• DATASET EXTRACT:

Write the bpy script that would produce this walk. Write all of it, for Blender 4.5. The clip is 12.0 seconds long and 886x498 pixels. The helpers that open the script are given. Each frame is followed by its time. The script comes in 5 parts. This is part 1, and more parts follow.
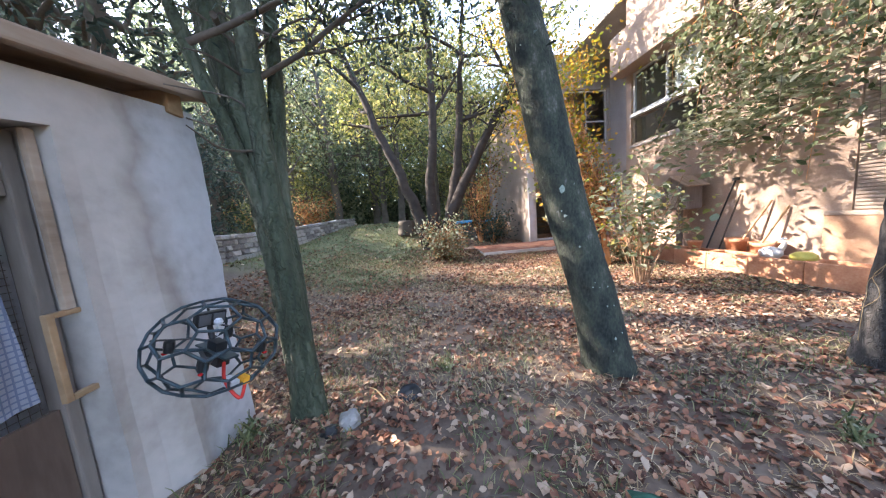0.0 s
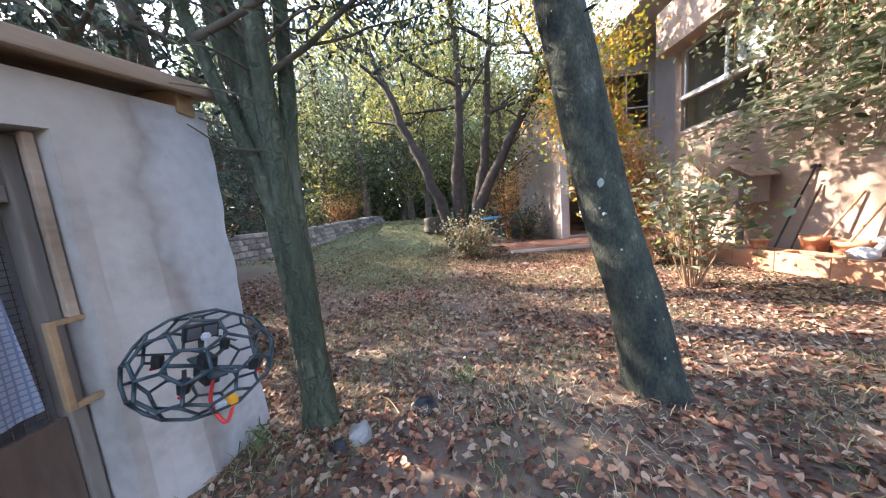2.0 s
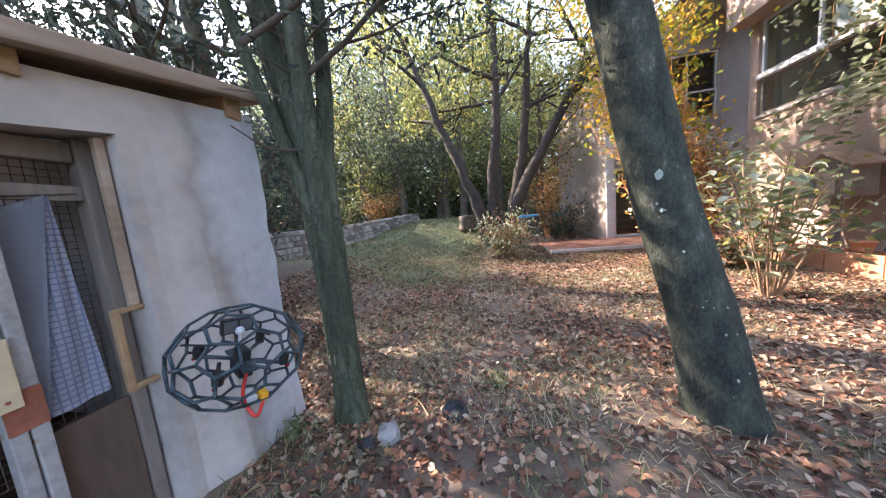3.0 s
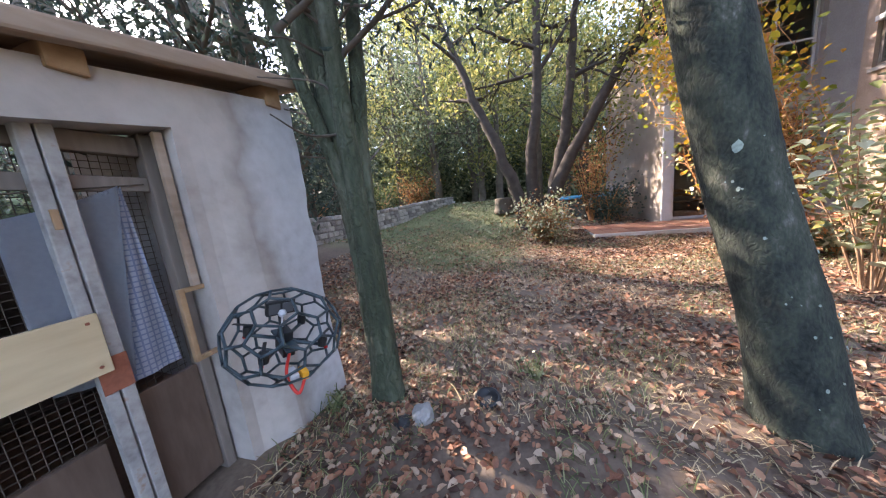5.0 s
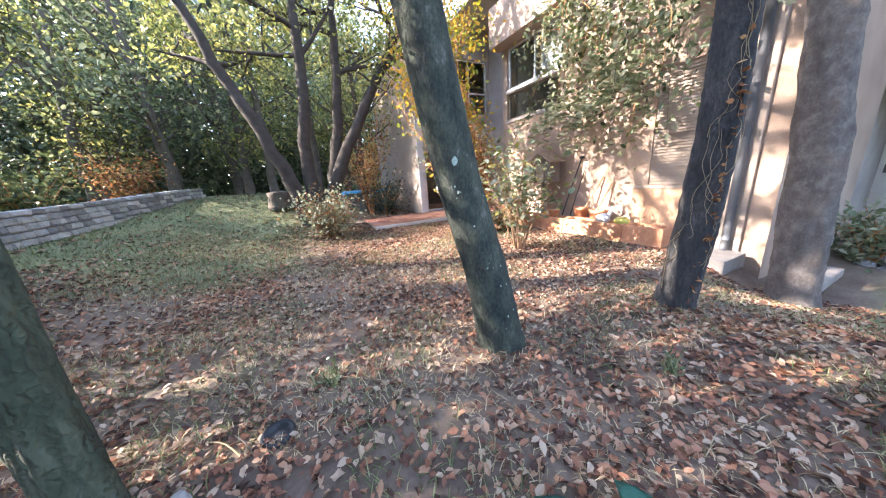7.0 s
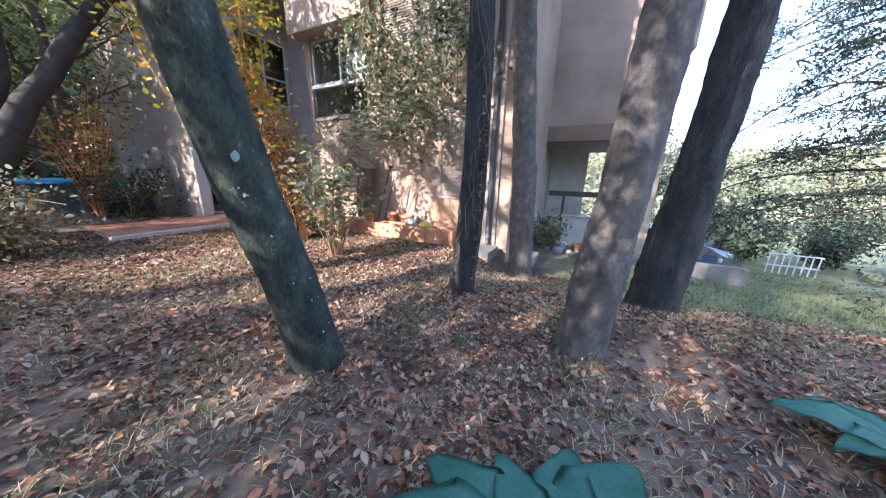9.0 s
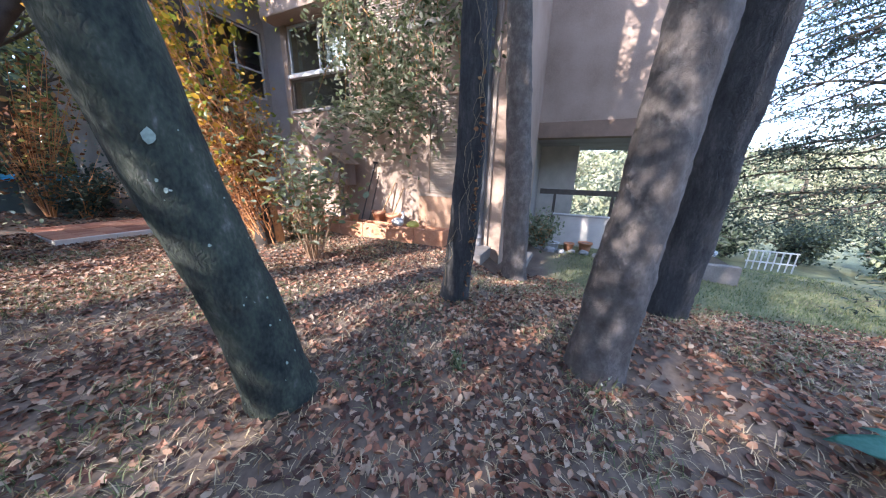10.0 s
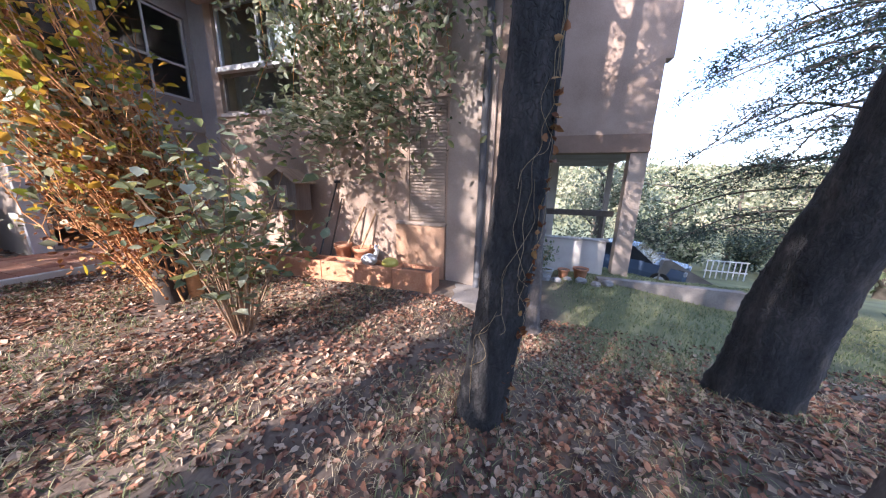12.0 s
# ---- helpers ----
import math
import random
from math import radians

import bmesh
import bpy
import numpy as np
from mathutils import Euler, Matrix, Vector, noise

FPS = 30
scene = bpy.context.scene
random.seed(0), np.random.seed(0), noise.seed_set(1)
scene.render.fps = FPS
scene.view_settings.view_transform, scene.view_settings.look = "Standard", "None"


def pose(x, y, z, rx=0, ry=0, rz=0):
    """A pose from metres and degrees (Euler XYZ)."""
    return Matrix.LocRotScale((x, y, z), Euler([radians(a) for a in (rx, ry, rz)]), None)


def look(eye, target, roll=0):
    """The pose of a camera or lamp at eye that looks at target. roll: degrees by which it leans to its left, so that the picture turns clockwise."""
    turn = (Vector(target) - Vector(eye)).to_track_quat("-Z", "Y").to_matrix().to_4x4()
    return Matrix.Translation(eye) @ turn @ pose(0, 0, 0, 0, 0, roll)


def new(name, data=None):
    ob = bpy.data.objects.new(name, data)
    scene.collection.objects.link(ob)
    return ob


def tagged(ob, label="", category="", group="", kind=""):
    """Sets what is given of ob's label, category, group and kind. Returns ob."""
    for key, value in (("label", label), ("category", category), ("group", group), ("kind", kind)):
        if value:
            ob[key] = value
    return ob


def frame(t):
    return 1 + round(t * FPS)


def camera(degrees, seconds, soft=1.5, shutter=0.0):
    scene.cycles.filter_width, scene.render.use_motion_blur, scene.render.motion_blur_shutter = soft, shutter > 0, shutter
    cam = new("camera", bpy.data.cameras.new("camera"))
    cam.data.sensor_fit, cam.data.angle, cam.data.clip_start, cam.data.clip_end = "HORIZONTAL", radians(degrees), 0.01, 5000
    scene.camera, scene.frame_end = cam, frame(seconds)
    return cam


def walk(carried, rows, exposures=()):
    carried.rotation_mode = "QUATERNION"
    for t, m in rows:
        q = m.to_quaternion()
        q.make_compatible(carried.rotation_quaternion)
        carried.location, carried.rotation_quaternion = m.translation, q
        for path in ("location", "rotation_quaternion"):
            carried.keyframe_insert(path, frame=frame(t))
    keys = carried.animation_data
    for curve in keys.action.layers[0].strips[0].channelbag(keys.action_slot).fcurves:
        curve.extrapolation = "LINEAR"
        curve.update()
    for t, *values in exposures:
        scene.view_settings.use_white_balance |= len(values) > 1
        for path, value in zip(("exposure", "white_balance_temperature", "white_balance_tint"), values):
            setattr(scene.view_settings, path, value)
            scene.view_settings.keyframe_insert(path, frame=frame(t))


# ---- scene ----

• WRITTEN PROBLEM: Copy the data word for word. Pictures do not go in the copy.

• TASK ANSWER:
Write the bpy script that would produce this walk. Write all of it, for Blender 4.5. The clip is 12.0 seconds long and 886x498 pixels. The helpers that open the script are given. Each frame is followed by its time. The script comes in 5 parts. This is part 1, and more parts follow.
0.0 s
2.0 s
3.0 s
5.0 s
7.0 s
9.0 s
10.0 s
12.0 s
# ---- helpers ----
import math
import random
from math import radians

import bmesh
import bpy
import numpy as np
from mathutils import Euler, Matrix, Vector, noise

FPS = 30
scene = bpy.context.scene
random.seed(0), np.random.seed(0), noise.seed_set(1)
scene.render.fps = FPS
scene.view_settings.view_transform, scene.view_settings.look = "Standard", "None"


def pose(x, y, z, rx=0, ry=0, rz=0):
    """A pose from metres and degrees (Euler XYZ)."""
    return Matrix.LocRotScale((x, y, z), Euler([radians(a) for a in (rx, ry, rz)]), None)


def look(eye, target, roll=0):
    """The pose of a camera or lamp at eye that looks at target. roll: degrees by which it leans to its left, so that the picture turns clockwise."""
    turn = (Vector(target) - Vector(eye)).to_track_quat("-Z", "Y").to_matrix().to_4x4()
    return Matrix.Translation(eye) @ turn @ pose(0, 0, 0, 0, 0, roll)


def new(name, data=None):
    ob = bpy.data.objects.new(name, data)
    scene.collection.objects.link(ob)
    return ob


def tagged(ob, label="", category="", group="", kind=""):
    """Sets what is given of ob's label, category, group and kind. Returns ob."""
    for key, value in (("label", label), ("category", category), ("group", group), ("kind", kind)):
        if value:
            ob[key] = value
    return ob


def frame(t):
    return 1 + round(t * FPS)


def camera(degrees, seconds, soft=1.5, shutter=0.0):
    scene.cycles.filter_width, scene.render.use_motion_blur, scene.render.motion_blur_shutter = soft, shutter > 0, shutter
    cam = new("camera", bpy.data.cameras.new("camera"))
    cam.data.sensor_fit, cam.data.angle, cam.data.clip_start, cam.data.clip_end = "HORIZONTAL", radians(degrees), 0.01, 5000
    scene.camera, scene.frame_end = cam, frame(seconds)
    return cam


def walk(carried, rows, exposures=()):
    carried.rotation_mode = "QUATERNION"
    for t, m in rows:
        q = m.to_quaternion()
        q.make_compatible(carried.rotation_quaternion)
        carried.location, carried.rotation_quaternion = m.translation, q
        for path in ("location", "rotation_quaternion"):
            carried.keyframe_insert(path, frame=frame(t))
    keys = carried.animation_data
    for curve in keys.action.layers[0].strips[0].channelbag(keys.action_slot).fcurves:
        curve.extrapolation = "LINEAR"
        curve.update()
    for t, *values in exposures:
        scene.view_settings.use_white_balance |= len(values) > 1
        for path, value in zip(("exposure", "white_balance_temperature", "white_balance_tint"), values):
            setattr(scene.view_settings, path, value)
            scene.view_settings.keyframe_insert(path, frame=frame(t))


# ---- scene ----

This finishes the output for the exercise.